Why the major parties are ghosting Clacton
Political strategy usually dictates that when a high-profile opponent triggers an election, you fight to win it. Not this time. British political leaders have realized that the best way to deflate a populist balloon is to refuse to blow it up.
If Labour or the Tories spend millions campaigning in Clacton, they validate Farage's claim that he is the central threat to the system. They give him airtime. They give him conflict. By sitting this one out, they leave him isolated on a stage with nobody to debate but a comedian. Polling expert John Curtice notes that Farage expected a massive political circus but is instead staring down a damp squib. Finance minister Rachel Reeves summed up the establishment's collective shrug on X, stating that if Farage wants to spend his summer arguing with a bin, nobody is going to stop him.
What happens next depends entirely on whether an independent candidate with actual policy platforms decides to jump into the race before the 35-day deadline. If they don't, the ballot will look bizarre.
Count Binface is the hero British politics deserves
While the serious politicians run away from the chaos, Count Binface is leaning directly into it. The satirical character, created by comedian Jonathan Harvey, has a track record of mocking the absurdity of British electoral politics. Just last month, Binface secured 95 votes in a by-election against Andy Burnham in Makerfield.
He isn't just a costume. Binface runs on a platform that brilliantly parodies standard political empty promises. For the Clacton campaign, his headline pledge is to act as a unity candidate and build at least one affordable house. On social media, his message to the public regarding the Reform UK leader was simple: "Leave him to me."
There is a genuine tactical brilliance to satirical candidates in British politics. They strip away the unearned dignity of politicians who rely on anger and division. Farage is a master at handling aggressive journalists and hostile politicians; he knows exactly how to play the victim. He has no idea how to handle an opponent who promises to cap the price of croissants or clean up the streets using actual garbage containers.

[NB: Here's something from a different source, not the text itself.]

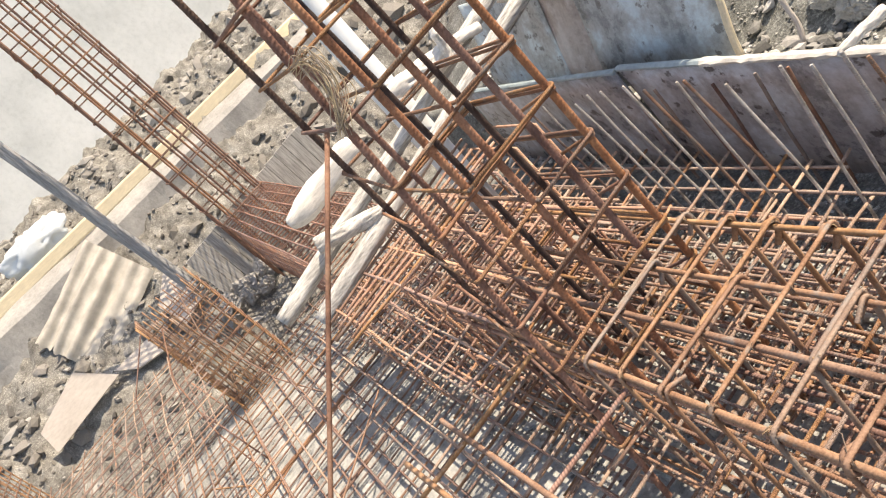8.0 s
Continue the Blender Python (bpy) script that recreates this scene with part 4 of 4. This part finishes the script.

The high-risk gamble of the Clacton by-election
Make no mistake, Farage is still the overwhelming favorite to win his seat back. He won Clacton comfortably in 2024, securing more than 46% of the vote and a commanding majority of 8,405. The local electorate leans heavily toward his anti-immigration, anti-establishment rhetoric.
Winning a fake race against a joke candidate won't give him the momentum he needs. If Farage wins, the victory will feel hollow. Even worse for him, the moment he takes his oath of office and rejoins parliament, the suspended standards investigation into his crypto millions will immediately resume. If the probe finds him guilty of breaching disclosure rules, he faces the exact same suspension he just tried to escape, which could trigger yet another by-election.
If you want to watch this political comedy unfold, keep your eyes on the Clacton nominations over the next two weeks. The local council will publish the final list of candidates, confirming whether any serious contenders will challenge the hard-right leader or if the ballot will remain a historic showdown between a populist icon and an intergalactic bin.